REQUIREMENTS:
Count every line that has the word "scene". Give the number, without anything more.

INFORMATION SHOWN:
* BEGIN *
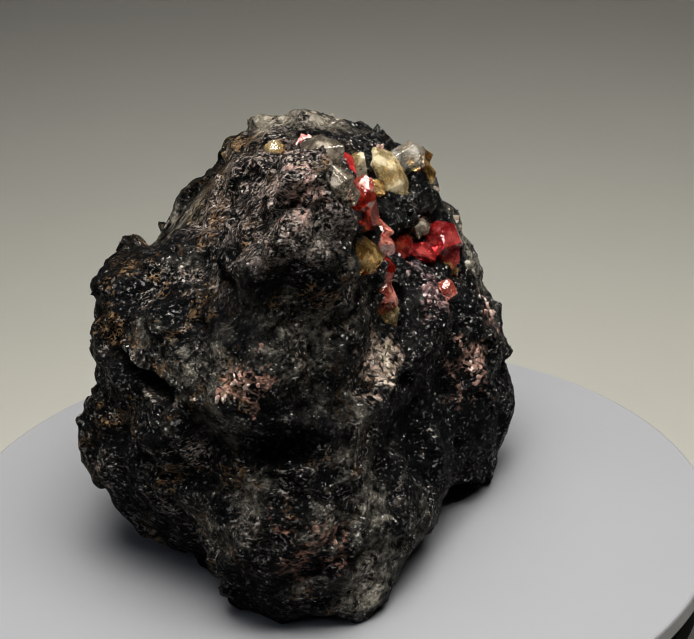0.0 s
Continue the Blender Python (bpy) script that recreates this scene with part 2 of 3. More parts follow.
def lathe(profile, steps=160, at=(0.0, 0.0)):
    """A turned body from (radius, height) pairs; closed at the axis where the radius is 0."""
    bm = bmesh.new()
    rings = []
    for r, z in profile:
        if r == 0:
            rings.append([bm.verts.new((at[0], at[1], z))])
        else:
            rings.append([bm.verts.new((at[0] + r * math.cos(2 * math.pi * i / steps),
                                        at[1] + r * math.sin(2 * math.pi * i / steps), z)) for i in range(steps)])
    for a, b in zip(rings, rings[1:]):
        for i in range(steps):
            j = (i + 1) % steps
            quad = [a[i % len(a)], a[j % len(a)], b[j % len(b)], b[i % len(b)]]
            bm.faces.new(list(dict.fromkeys(quad)))
    bmesh.ops.recalc_face_normals(bm, faces=bm.faces)
    return bm


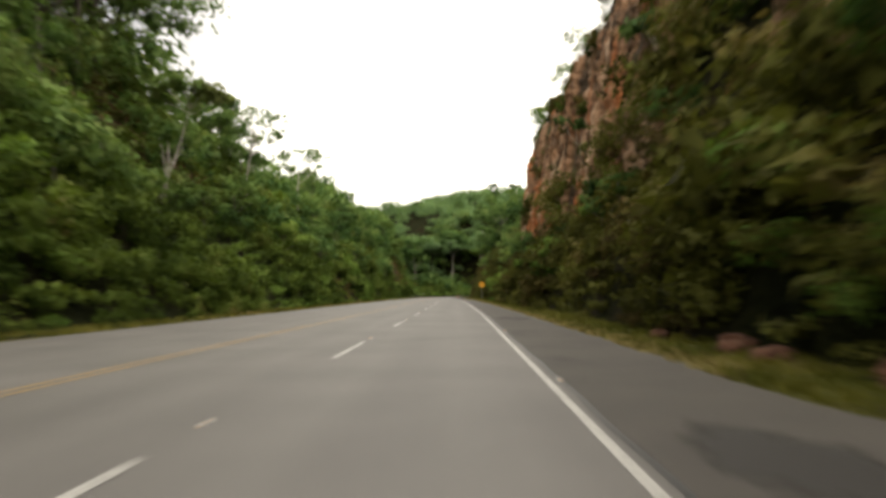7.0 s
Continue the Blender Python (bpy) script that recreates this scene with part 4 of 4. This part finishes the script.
woods(1, 278, 305, 6.5, 14, 12, (0.5, 0.8))
woods(1, 300, 346, 8, 17, 13, (0.5, 0.78))
woods(1, 374, 422, 9, 16, 10, (0.5, 0.8))
thicket(1, 424, 500, 6, 20, 18, (0.8, 1.15))
# small trees that break up the slopes
thicket(-1, 15, 130, 2.0, 8, 20, (0.45, 0.75))
thicket(-1, 130, 250, 2.0, 7, 20, (0.42, 0.7))
thicket(-1, 250, 350, 1.5, 6, 18, (0.42, 0.7))
thicket(1, 10, 32, 2.2, 5, 4, (0.4, 0.65))
thicket(1, 58, 92, 2.2, 5, 6, (0.4, 0.65))
thicket(1, 184, 272, 0.4, 2.2, 18, (0.26, 0.42))
thicket(1, 276, 345, 1.8, 7, 18, (0.42, 0.7))


# ---------------------------------------------------------------- verge grass


def grass(name, side, s0, s1, d0, d1, count, tall, blades=5, mat=None):
    edge = left_edge if side < 0 else right_edge
    s, d = RNG.uniform(s0, s1, count), RNG.uniform(d0, d1, count)
    off = (side > 0) & (s > 305) & (d < np.interp(s, (310, 342, 362, 378), (0.3, 2.2, 2.2, 1.0)))
    off |= (side < 0) & (s > 336) & (d < 0.75)
    s, d = s[~off], d[~off]
    count = len(s)
    low = np.where(s > 340, 0.55, 1.0)
    x, y = at(s, side * (edge(s) + d))
    z = road_z(s, np.maximum(side * (edge(s) + d), -left_edge(s))) - 0.03
    tris = []
    for _ in range(blades):
        a = RNG.uniform(0, 6.28, count)
        h = RNG.uniform(0.4, 1.2, count) * tall * low
        ox, oy = RNG.normal(scale=0.1, size=(2, count))
        w = 0.045
        base = np.stack([x + ox, y + oy, z], 1)
        across = np.stack([-np.sin(a), np.cos(a), 0 * a], 1) * w
        tip = base + np.stack([np.cos(a) * h * 0.6, np.sin(a) * h * 0.6, h], 1)
        tris.append(np.stack([base - across, base + across, tip], 1))
    v = np.concatenate(tris).reshape(-1, 3)
    ob = from_arrays(name, v, np.arange(len(v)).reshape(-1, 3), mat or M_BLADE)
    return tagged(ob, "short yellowing grass along the road edge", "grass", kind="stuff")


M_BLADE = leaves("grass_blades", (0.035, 0.042, 0.009), (0.085, 0.09, 0.02), (0.14, 0.13, 0.03), (0.2, 0.16, 0.06), 0.3)
M_HAY = leaves("straw_grass", (0.1, 0.08, 0.035), (0.2, 0.16, 0.07), (0.27, 0.22, 0.1), (0.3, 0.25, 0.13), 0.3)
for a in range(-10, 490, 100):
    grass("verge_grass", 1, a, a + 100, 0.1, 2.6, 3200, 0.17)
    grass("verge_grass", -1, a, a + 100, 0.2, 3.0, 1500, 0.2)

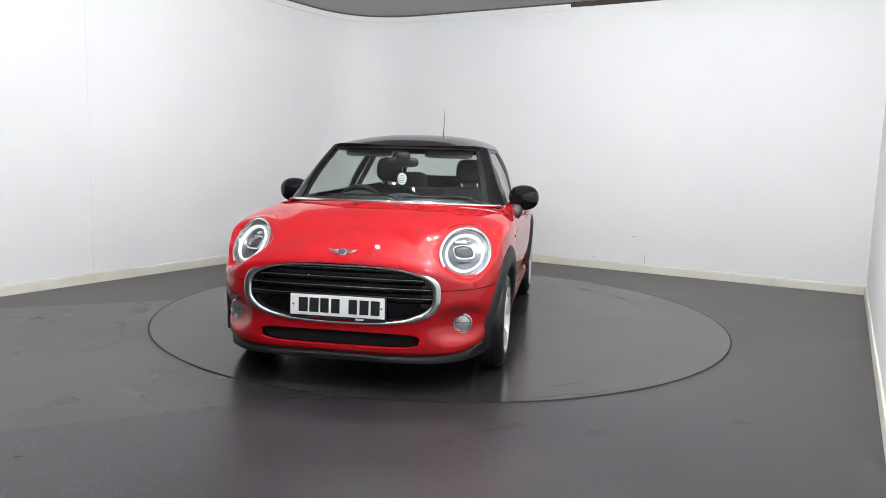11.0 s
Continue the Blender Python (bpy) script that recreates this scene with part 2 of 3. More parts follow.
def build_room():
    bend = plan_path()
    sweep("wall_left_and_back", bend, WALL_PROF, WALL, "plain white painted wall with a rounded corner", "wall")
    sweep("wall_left_near", [NEAR_L, LINING_END], WALL_PROF, WALL_DARK, "plain dark grey wall beyond the white lining", "wall")
    sweep("wall_right", [CORNER_RB, NEAR_R], WALL_PROF, WALL, "plain white painted side wall", "wall")
    sweep("wall_near", [NEAR_R, NEAR_L], WALL_PROF, WALL_DARK, "plain dark grey wall", "wall")
    sweep("baseboard", bend, SKIRT_PROF, SKIRT, "cream painted skirting board along the wall foot", "skirting")
    sweep("baseboard", [CORNER_RB, NEAR_R], SKIRT_PROF, SKIRT, "cream painted skirting board along the side wall", "skirting")
    back = (CORNER_RB - CORNER_LB).normalized()
    stop = CORNER_LB + back * 3.0
    cove = bend[:-1] + [stop]
    sweep("trim", cove, ((0.001, CEIL - 0.085), (0.012, CEIL - 0.083), (0.012, CEIL - 0.001), (0.001, CEIL - 0.001)), WALL, "white painted strip under the ceiling edge", "trim")
    sweep("trim", cove, ((0.012, CEIL - 0.018), (0.022, CEIL - 0.018), (0.022, CEIL - 0.001), (0.012, CEIL - 0.001)), GAP_GREY, "thin grey ceiling edge bead", "trim")
    sweep("trim", [stop, stop + back * 2.4], ((0.001, CEIL - 0.055), (0.014, CEIL - 0.05), (0.02, CEIL - 0.001), (0.001, CEIL - 0.001)), BROWN, "dark open joint along the ceiling edge", "trim")
    seam = CORNER_LB - DIR_L * 4.05
    sweep("trim", [seam, seam + DIR_L * 0.012], ((0.0, 0.09), (0.003, 0.09), (0.003, CEIL - 0.09), (0.0, CEIL - 0.09)), WALL, "thin vertical joint strip on the white wall", "trim")
    mark = CORNER_LB + back * 4.02
    for du, z0, z1, w in ((0.0, 0.11, 0.20, 0.006), (-0.35, 0.19, 0.196, 0.03), (-0.16, 0.40, 0.405, 0.06), (-0.62, 0.13, 0.135, 0.05), (0.9, 0.16, 0.164, 0.05)):
        a = mark + back * du
        tagged(sweep("wall_mark", [a, a + back * w], ((0.0, z0), (0.0015, z0), (0.0015, z1), (0.0, z1)), SCUFF, "small grey scuff on the white wall", "wall mark"), group="wall scuffs", kind="structure")
    bm = bmesh.new()
    bm.faces.new([bm.verts.new((p.x, p.y, CEIL)) for p in (NEAR_L, CORNER_LB, CORNER_RB, NEAR_R)])
    tagged(part("ceiling", bm, CEILING, None, smooth=False), "grey mineral tile ceiling", "ceiling", kind="structure")
    # floor in three rolls of vinyl, seams at 23 degrees
    fl = tagged(new("floor"), "dark grey speckled vinyl floor in rolls", "floor", kind="structure")
    c, n = math.cos(radians(23)), math.sin(radians(23))
    for u0, u1, a, b, m in ((-9.0, 9.0, -9.0, -1.765, VINYL), (-9.0, 0.3, -1.765, 1.05, VINYL_WORN), (0.3, 9.0, -1.765, 1.05, VINYL_SIDE), (-9.0, 9.0, 1.05, 9.0, VINYL_BACK)):
        vs = [(c * u - n * v, n * u + c * v, -0.004) for u, v in ((u0, a), (u1, a), (u1, b), (u0, b))]
        mesh_object("vinyl_sheet", vs, [(0, 1, 2, 3)], m, fl, smooth=False)
    # access covers let into the floor: thin dark joints round a plate
    for cx, cy, w, d, turn in ((-2.803, -0.574, 0.207, 0.346, 55), (-1.867, -2.465, 0.300, 0.229, 58)):
        cover = tagged(new("floor_cover"), "flush rectangular access cover in the grey vinyl floor", "floor cover", group="floor covers")
        cover.matrix_world = pose(cx, cy, -0.004, 0, 0, turn)
        mesh_object("plate", [(-w / 2, -d / 2, 0.002), (w / 2, -d / 2, 0.002), (w / 2, d / 2, 0.002), (-w / 2, d / 2, 0.002)], [(0, 1, 2, 3)], VINYL_WORN, cover, smooth=False)
        e = 0.004
        for x0, x1, y0, y1 in ((-w / 2, w / 2, -d / 2 - e, -d / 2), (-w / 2, w / 2, d / 2, d / 2 + e), (-w / 2 - e, -w / 2, -d / 2, d / 2), (w / 2, w / 2 + e, -d / 2, d / 2)):
            mesh_object("joint", [(x0, y0, 0.0012), (x1, y0, 0.0012), (x1, y1, 0.0012), (x0, y1, 0.0012)], [(0, 1, 2, 3)], GAP_GREY, cover, smooth=False)


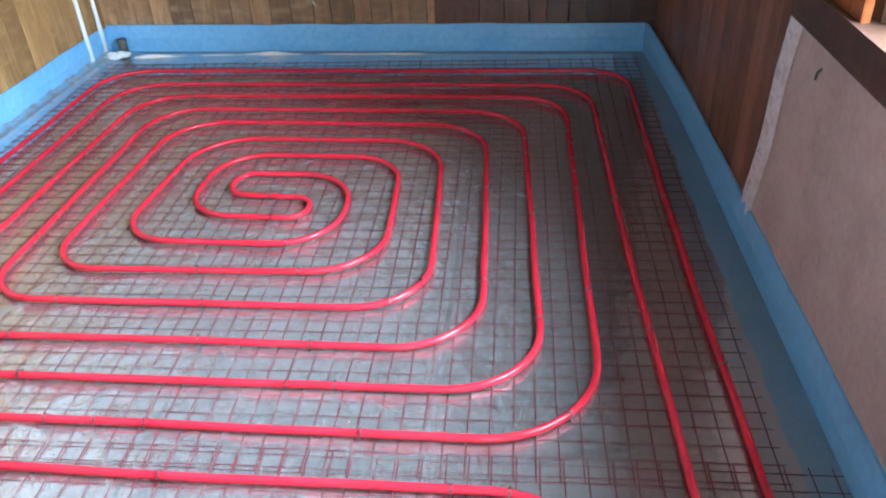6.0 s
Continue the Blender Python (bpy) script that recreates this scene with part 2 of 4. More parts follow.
* END *
RESPONSE FOR THIS EXERCISE:
4